The New York City Department of Education makes available on their web site average standardized test results down to the school grade level, and even broken out further by a variety of demographics, if you know where to look. What can we learn about education by looking at this data?
The NYCDOE splits these results into a number of files. One division is charter vs. non-charter schools. It isn’t clear why the results for the two types of public schools should be disseminated in separate files, but they are. The other division is between results for the years 2006 to 2012 and the results for 2013. (Tests are administered in spring, and that calendar year is used to identify results.) This split seems to be done to discourage comparison of the 2006-2012 results and 2013 results. Notes in the Excel files say that “[u]nlike prior years, proficiency is now based on the Common Core – a more demanding set of knowledge and skills necessary for 21st century college and careers.” Comparisons of percent proficient are certainly affected, but percent proficient is based on more or less arbitrary cut scores, and was always a silly thing to look at. We may still ask, how has the alignment of tests to the Common Core affected average school results?
Getting all the data together requires downloading six Excel files and putting together eight tables. I’ve done this, and the result is now available on github. I’m only looking at the average scores reported for whole grades, leaving for the moment the possibly interesting breakdowns by demographics like sex and race. I’m also ignoring the suppressed values that occur when a grade has five or fewer tested students. For whole grades, this shouldn’t be too big a problem. (One exercise: recover suppressed average scores where possible by using class average and large component averages.) The data looks like this:
"dbn" "grade" "year" "subject" "n" "score" "01M015" "3" 2006 "ELA" 37 651 "01M015" "3" 2007 "ELA" 33 635 "01M015" "3" 2008 "ELA" 39 646 "01M015" "3" 2009 "ELA" 33 644
“DBN” (District Burough Number) is a unique identifier for each school. The original files contain school names as well.
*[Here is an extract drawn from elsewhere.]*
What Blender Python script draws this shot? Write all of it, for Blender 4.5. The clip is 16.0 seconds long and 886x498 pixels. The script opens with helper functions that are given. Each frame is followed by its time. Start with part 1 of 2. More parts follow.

At this point we can check out the distribution of average scores in the two tests we have results for: ELA (English Language Arts) and Mathematics. Mathematics is up above because people like pictures. Click on either image to see the full-size version:
A number of things can be seen here. Most obvious is the smack that scores took in 2013 – after creeping toward 700 from 2006 to 2012, the “new tests” in 2013 have pulled school grade averages down near 300. Another thing that’s evident on slightly closer inspection is that there is a trail of extremely low scoring school grades off to the left sides for many of these distributions from 2006 to 2012, but in 2013 these low average score outliers are nowhere to be found. The variance of the average scores is certainly not the same everywhere, with some distributions spiking quite high and others more spread out. Normalizing these distributions will be the next step of analysis.
Some distributions appear to be skewed a bit, with the mass of the distribution off to the left of center a bit, with scores spreading out more toward the right. This is particularly apparent (together with the low-scoring outliers noted earlier) for the eighth-grade math tests in 2009. This might be taken as evidence for higher-performing students moving (by whatever mechanism) into particular higher-scoring schools, leading to relatively larger numbers of similarly low-performing schools.
Since the vertical axes are the same within each figure, you can try to judge total area of each distribution and observe that there are fewer average scores reported for the higher grades, with the biggest change apparent between grade 5 and grade 6. This makes sense to those familiar with the American school system, where many elementary schools end with grade five and students often then transition to a larger middle school that starts with grade six. Hence, fewer middle schools than grade schools. The data has the number of students contributing to each average score, which hasn’t been analyzed at all yet. It could be interesting to see how the count of students varies over grades and years. For example, it might be possible to determine, to some extent, whether students tend to enter or exit the public or private school systems more between particular grades (or not).